Kenya’s National Treasury recently released the 2018 edition of the public debt management report. The report presents interesting reading of national debt statistics. For instance, while the economy grew by only 4.9 per cent in the 2017/18 fiscal year relative to 5.9 percent in 2016/17, public debt grew by 14.5 per cent during the same period, to stand at Sh5,047 billion (Sh5trillion). In simple terms, the country’s indebtedness grew at a faster rate than its income which is its ability to service debt.

The report reveals that debt-to-GDP ratio stood at 57.1 per cent during the 2017/18 year, a marginal reduction from the previous 57.5 per cent. Conventionally, 60 percent debt-to-GDP ratio is the rule-of-the-thumb threshold for debt sustainability. Further, the public debt management report indicates that the country’s debt service-to-revenue ratio exceeds the 30 percent threshold and is projected to remain that way in the medium term. The data therefore appear to indicate that the country is wobbling dangerously in the fringes of a public debt overhang. Economists define public debt overhang as the deterioration of the economy due to excessive public debt.

In ordinary usage, “debt overhang” refers to a situation where a firm is so heavily indebted that it may no longer borrow to finance its profitable investment projects. If such a firm were to incur additional debt, cash flows generated from the new profitable project would be used foremost to service obligations to existing creditors, who would ordinarily rank higher in the firm’s pecking order. Realizing this situation, prospective creditors would tighten their conditions for lending to the firm through higher interest rates and stricter protective covenants to guard against potential losses. Thus, it will be very costly for the firm to raise additional debt.

To contextualize this concept, let us examine some numbers. Since the current national administration took office, Kenya’s total public debt service (total amount paid out to lenders) has grown by a whopping 317 percent, from Sh 145 billion as of June 2013 to Sh460 billion as of June 2018. The latter amount represents 33.8 percent of revenues, of which 23.9percent, or about 70percent of total debt service, went towards the payment of interest.

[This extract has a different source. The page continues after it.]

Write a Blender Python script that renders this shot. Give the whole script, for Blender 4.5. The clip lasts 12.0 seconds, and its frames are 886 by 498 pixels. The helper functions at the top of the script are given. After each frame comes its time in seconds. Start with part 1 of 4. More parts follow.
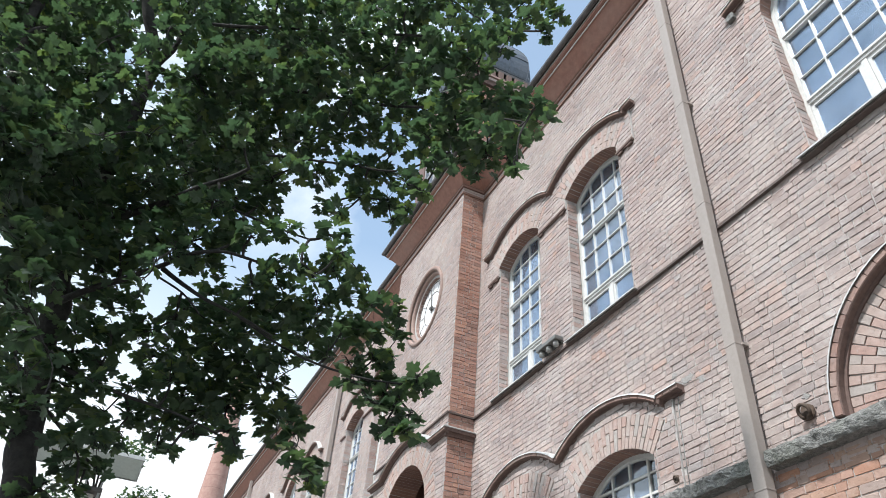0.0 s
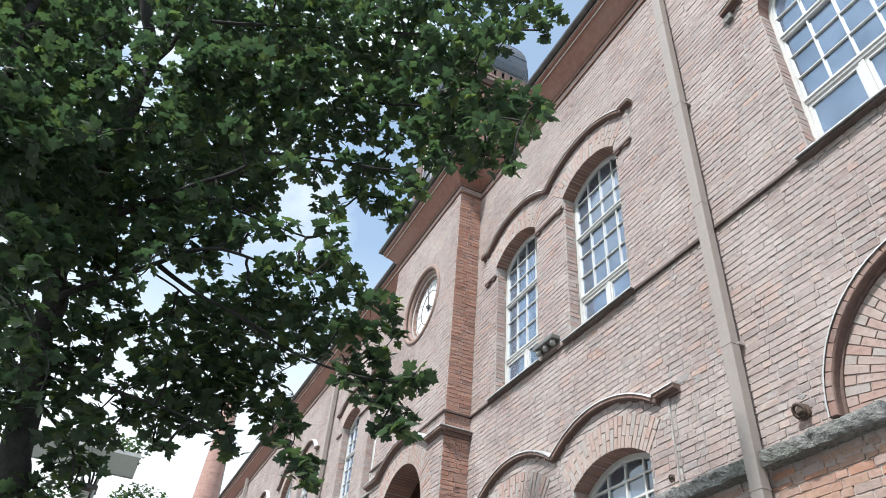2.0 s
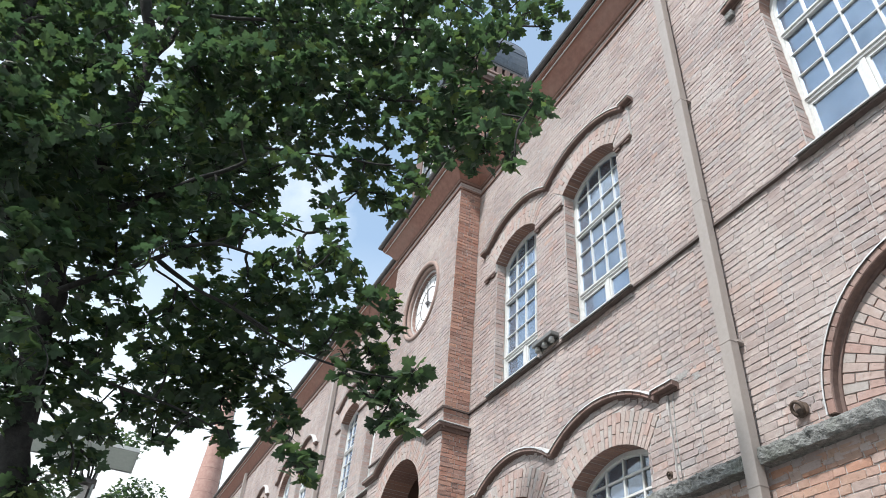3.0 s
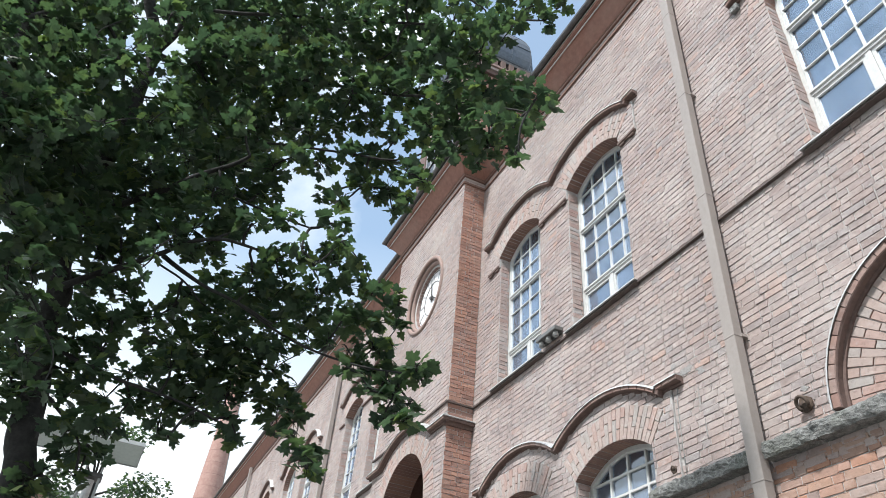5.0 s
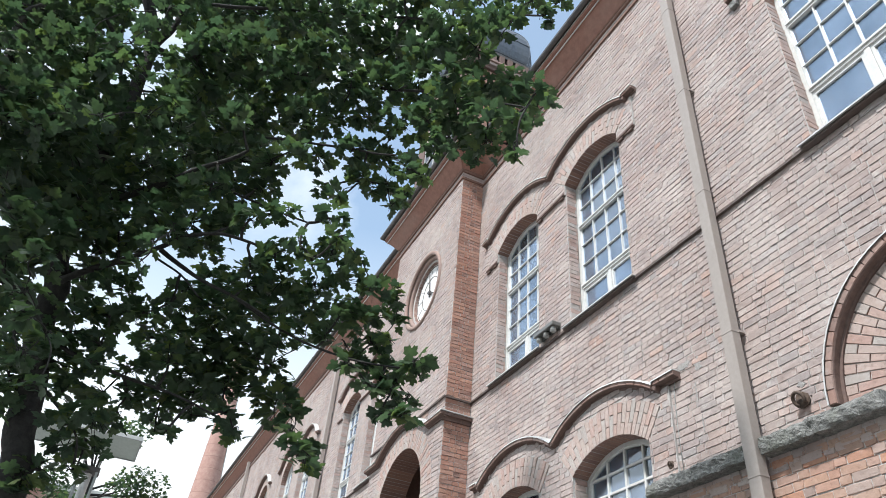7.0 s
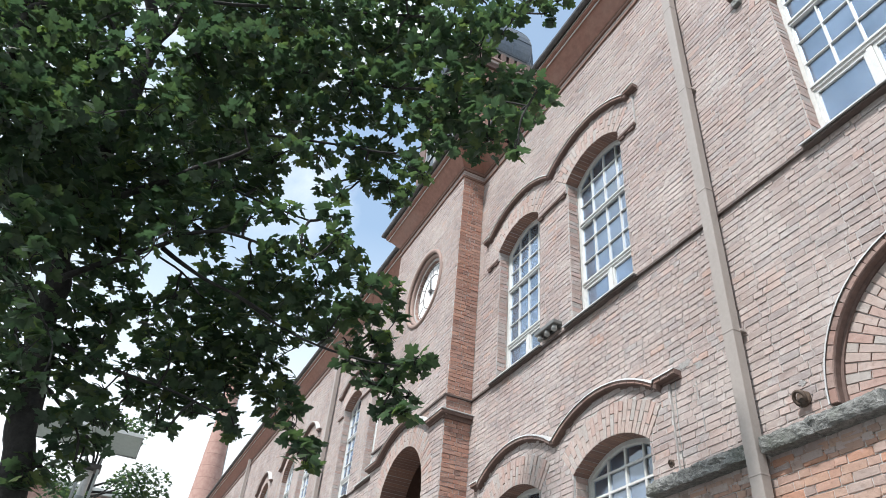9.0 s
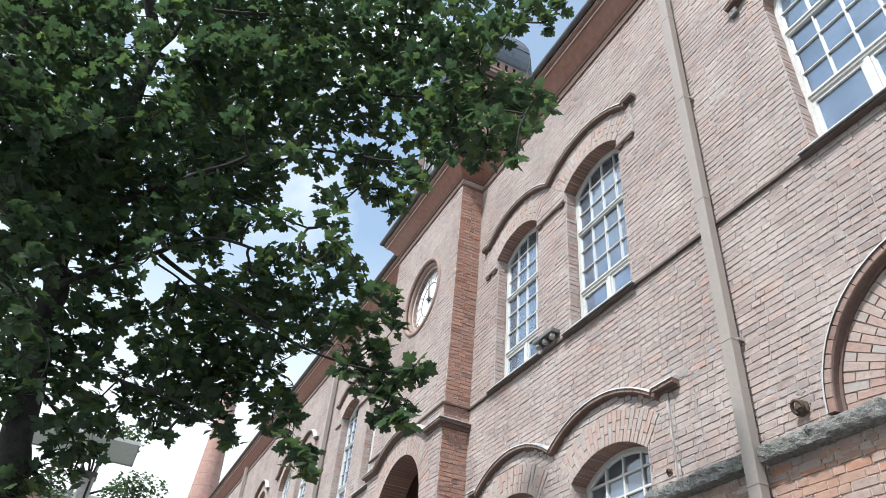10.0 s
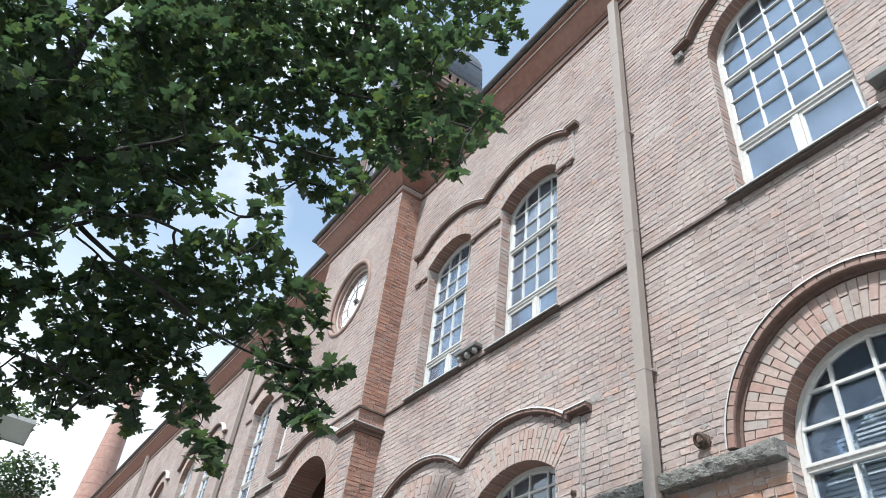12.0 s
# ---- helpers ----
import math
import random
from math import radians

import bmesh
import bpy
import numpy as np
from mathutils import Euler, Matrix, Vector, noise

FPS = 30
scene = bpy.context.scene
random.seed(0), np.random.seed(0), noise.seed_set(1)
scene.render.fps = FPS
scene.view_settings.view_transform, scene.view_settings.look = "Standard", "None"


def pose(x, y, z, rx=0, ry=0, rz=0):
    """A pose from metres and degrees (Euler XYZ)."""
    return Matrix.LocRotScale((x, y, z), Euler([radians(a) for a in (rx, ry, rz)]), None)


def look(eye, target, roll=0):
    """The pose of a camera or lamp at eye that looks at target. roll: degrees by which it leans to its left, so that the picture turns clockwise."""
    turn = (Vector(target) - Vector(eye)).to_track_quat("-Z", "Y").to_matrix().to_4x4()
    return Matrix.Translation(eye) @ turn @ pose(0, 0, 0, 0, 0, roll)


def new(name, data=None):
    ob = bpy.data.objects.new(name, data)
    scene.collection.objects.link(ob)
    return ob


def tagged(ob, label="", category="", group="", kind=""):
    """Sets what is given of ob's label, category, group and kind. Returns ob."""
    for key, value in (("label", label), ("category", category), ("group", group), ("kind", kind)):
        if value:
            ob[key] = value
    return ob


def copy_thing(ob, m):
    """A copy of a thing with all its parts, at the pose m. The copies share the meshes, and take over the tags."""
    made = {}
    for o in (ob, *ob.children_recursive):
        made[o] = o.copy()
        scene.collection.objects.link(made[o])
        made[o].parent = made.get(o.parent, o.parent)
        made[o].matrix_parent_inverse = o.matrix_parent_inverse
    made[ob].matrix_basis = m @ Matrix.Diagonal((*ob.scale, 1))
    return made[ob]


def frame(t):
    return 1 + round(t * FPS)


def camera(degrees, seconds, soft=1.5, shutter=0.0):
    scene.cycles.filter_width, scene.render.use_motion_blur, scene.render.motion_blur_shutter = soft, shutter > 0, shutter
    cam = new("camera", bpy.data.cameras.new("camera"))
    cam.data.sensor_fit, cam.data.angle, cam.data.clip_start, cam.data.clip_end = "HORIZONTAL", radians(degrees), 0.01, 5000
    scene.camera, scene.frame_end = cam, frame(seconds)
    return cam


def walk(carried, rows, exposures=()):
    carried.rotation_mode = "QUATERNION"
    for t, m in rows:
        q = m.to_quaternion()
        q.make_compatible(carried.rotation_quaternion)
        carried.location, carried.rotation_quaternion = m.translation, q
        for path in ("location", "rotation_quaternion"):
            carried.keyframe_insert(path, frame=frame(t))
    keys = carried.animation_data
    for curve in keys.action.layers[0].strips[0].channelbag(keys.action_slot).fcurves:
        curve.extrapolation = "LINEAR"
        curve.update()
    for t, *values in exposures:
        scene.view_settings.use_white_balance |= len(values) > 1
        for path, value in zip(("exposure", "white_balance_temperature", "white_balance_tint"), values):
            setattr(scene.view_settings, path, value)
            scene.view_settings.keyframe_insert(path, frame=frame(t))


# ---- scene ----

# ---------------------------------------------------------------- camera
PATH = [
    (0, 128.51, -3.93, 64.25), (0.5, 128.69, -3.96, 64.37), (1, 128.58, -4.07, 64.19), (1.5, 128.41, -4.03, 64.29),
    (2, 128.41, -4.00, 63.90), (2.5, 128.15, -4.05, 63.82), (3, 128.12, -4.19, 63.70), (5, 127.68, -4.32, 64.00),
    (5.5, 127.58, -4.42, 63.97), (6, 127.61, -4.27, 63.74), (6.5, 127.50, -4.26, 63.72), (7, 127.31, -4.37, 63.77),
    (9, 127.16, -4.51, 63.78), (9.5, 127.25, -4.40, 63.62), (10, 127.81, -4.58, 63.55), (10.5, 129.27, -4.43, 63.10),
    (11, 129.53, -3.95, 60.89), (11.5, 128.65, -5.18, 58.46), (12, 129.14, -6.00, 55.44)]
cam = camera(64.24, 12.0, soft=0.8)
walk(cam, [(t, pose(0, -5.5, 1.6, rx, ry, rz)) for t, rx, ry, rz in PATH])

# ---------------------------------------------------------------- sky, sun, exposure
scene.view_settings.exposure = 1.15
SUN_UP, SUN_TURN = 54.0, 158.0   # elevation; compass turn of the sun, clockwise from +y


def make_world():
    w = bpy.data.worlds.new("sky")
    scene.world = w
    w.use_nodes = True
    nt = w.node_tree
    nt.nodes.clear()
    n, link = nt.nodes.new, nt.links.new
    out, bg = n("ShaderNodeOutputWorld"), n("ShaderNodeBackground")
    sky = n("ShaderNodeTexSky")
    sky.sky_type, sky.sun_disc = "NISHITA", False
    sky.sun_elevation, sky.sun_rotation = radians(SUN_UP), radians(SUN_TURN)
    sky.air_density, sky.dust_density, sky.ozone_density = 1.1, 1.0, 0.6
    co, mp = n("ShaderNodeTexCoord"), n("ShaderNodeMapping")
    mp.inputs["Scale"].default_value = (1.0, 1.0, 2.2)
    nz = n("ShaderNodeTexNoise")
    nz.inputs["Scale"].default_value, nz.inputs["Detail"].default_value = 2.6, 7.0
    nz.inputs["Roughness"].default_value, nz.inputs["Distortion"].default_value = 0.55, 0.4
    ramp = n("ShaderNodeValToRGB")
    ramp.color_ramp.elements[0].position, ramp.color_ramp.elements[1].position = 0.43, 0.68
    ramp.color_ramp.elements[0].color = (0.21, 0.21, 0.21, 1)
    sep, low = n("ShaderNodeSeparateXYZ"), n("ShaderNodeMapRange")
    low.inputs[1].default_value, low.inputs[2].default_value = 0.30, 0.70
    low.inputs[3].default_value, low.inputs[4].default_value = 1.0, 0.0
    mx = n("ShaderNodeMath")
    mx.operation = "MAXIMUM"
    mix = n("ShaderNodeMix")
    mix.data_type = "RGBA"
    mix.inputs[7].default_value = (5.0, 5.35, 5.55, 1)
    link(co.outputs["Generated"], mp.inputs["Vector"])
    link(mp.outputs[0], nz.inputs["Vector"])
    link(nz.outputs["Fac"], ramp.inputs[0])
    link(co.outputs["Generated"], sep.inputs[0])
    link(sep.outputs[2], low.inputs[0])
    link(ramp.outputs[0], mx.inputs[0])
    link(low.outputs[0], mx.inputs[1])
    link(mx.outputs[0], mix.inputs[0])
    grade = n("ShaderNodeMix")
    grade.data_type, grade.blend_type = "RGBA", "MULTIPLY"
    grade.inputs[0].default_value, grade.inputs[7].default_value = 1.0, (0.85, 1.08, 1.10, 1)
    link(sky.outputs[0], grade.inputs[6])
    link(grade.outputs[2], mix.inputs[6])
    link(mix.outputs[2], bg.inputs[0])
    bg.inputs[1].default_value = 0.108
    link(bg.outputs[0], out.inputs[0])


make_world()
sun = new("sun", bpy.data.lights.new("sun", "SUN"))
sun.data.energy, sun.data.angle, sun.data.color = 2.75, radians(3), (1.0, 0.98, 0.97)
a, e = radians(SUN_TURN), radians(SUN_UP)
sun.matrix_world = look((0, 0, 0), (-math.sin(a) * math.cos(e), -math.cos(a) * math.cos(e), -math.sin(e)))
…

Two important reasons can partly explain the asymmetry between interest payment and principal retirement. First is the country’s growing use of the more expensive external commercial debt. Since June 2013, the proportion of external commercial debt to total external debt has risen from under two percent to over 34 percent. In contrast, bilateral debt, commonly associated with relatively lower servicing cost, has declined during the same period from 63.5percent to 31.2percent. Second is the greater reliance on the more expensive short-term debt: for instance, the total outstanding Treasury bills grew by 275percent between June 2015 and June 2018.

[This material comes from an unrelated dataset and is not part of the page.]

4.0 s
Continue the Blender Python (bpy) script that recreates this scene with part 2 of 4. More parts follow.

These numbers speak to the country’s growing cost of public debt. Lenders are signaled to require a higher rate of interest on economic agents whose debt service charges increase faster than revenues. This should explain Kenya’s increasing cost of international debt issuances. The first Eurobond debt was issued in two equal tranches of 5-year and 10-year tenures with coupon rates, 5.875percent and 6.875percent respectively. When the second issuance was announced, it attracted 7.25percent and 8.25percent coupon rates respectively for the 10-year and 30-year tenures. The additional interest charge on the 10-year bond reflects the country’s higher probability of financial distress implied by the growing debt service.

Recurrent expenditure

A key issue emerging from these observations is the question of whether Kenya’s public debt is sustainable. According to the Treasury’s public debt report, the analysis of present value of debt relative to both the GDP and revenue shows that most threshold limits have not been breached, indicating sustainable debt utilization. However, the Treasury’s analysis leaves out several interesting fiscal policy parameters. The country’s nominal public debt to GDP ratio has grown rapidly as explained earlier.

Although Treasury forecasts a decline in this metric going forward, this will only be possible with sustainable growth in revenues. However, revenues have been falling alarmingly in recent years: in 2013/14, the revenue to GDP ratio stood at a modest 18.2percent but has since dropped to a 16.5percent (forecast for 2018/19). There is no convincing reason to believe that these downward trends are going to be reversed sustainably in the medium term. Real GDP is forecast to improve only marginally from about 5.9percent in 2018 to about 6.1percent by 2020.

Further, data from the Central Bank of Kenya shows that the country is struggling to finance its recurrent expenditure. For the first eleven months of 2018, for instance, total (tax and non-tax) revenue stood at Sh 8.604 trillion against recurrent expenditure of Sh 9.116 trillion, a shortfall of Sh512 billion. This implies that the country borrowed partly to pay interest on debt, which constituted 20.4percernt of recurrent spending for the period, having risen from 14.9percent in 2013 when the current administration took office. When an economic agent borrows to service its debt obligations, debt utilization is unsustainable.

Third, in an effort to reduce the crowding-out effect of heavy public sector borrowing, the national government enacted, and implemented in September 2016, a law capping interest rates. However, this law has reduced banks’ ability to appropriately price credit, and has consequently, according to African Development Bank, reduced credit access to the private sector (especially small and medium enterprises). Reduced private sector access to credit inhibits economic growth and revenue collection, and jeopardizes ability to service debt.

These grim statistics must be juxtaposed against the country’s persistent revenue collection underperformance. The 2009 Budget Policy Statement (BPS) recently released by the Treasury, shows that by December 2018, the “cumulative revenue fell short of the target by Sh 61 billion,” of which Sh 52.7 billion, the shortfall in ordinary revenues, was attributed to “depressed performance of corporation tax”. As an indicator of the private sector activity, declining corporation tax yield is suggestive of an economic slowdown. Overall, the BPS shows that total revenue collection by December 2018, including Appropriation in Aid, amounted to only Sh 794.7 billion (equivalent to 8percent of GDP) against a target of Sh 855.7 billion (8.5 percentof GDP) in nominal terms.

Despite this evidence of diminishing economic prospects, however, the Treasury, in the BPS projects economic growth at 6.2percent in 2019 “supported by a strong rebound in agricultural output, steadily recovering industrial activity and robust performance in the services sector.” The optimistic language describing the performance of economic sectors masks the almost nil change in forecast real economic expansion between 2018 and 2019.

Based on the assumed economic expansion, revenue forecast for the year 2018/19 has been pegged at a higher Sh 2.081 billion, which is approximately 12percent above the revised (downwards) revenues for 2018/19. Treasury justifies the optimistic revenue forecasts on basis of the fiscal consolidation measures recently put in place by the national government. Yet, it is difficult to appreciate how an economic expansion of 0.2percent (from 6 to 6.2percent) in an environment of revenue underperformance can generate 12percent more revenues.

Clearly, the national government is going to continue borrowing heavily to fund an ambitious infrastructure drive and to refinance existing debt, driving the public debt level even higher. Soon, lenders, such as China, whose debt are partly guaranteed by strategic public assets, may exercise their right of lien on those assets.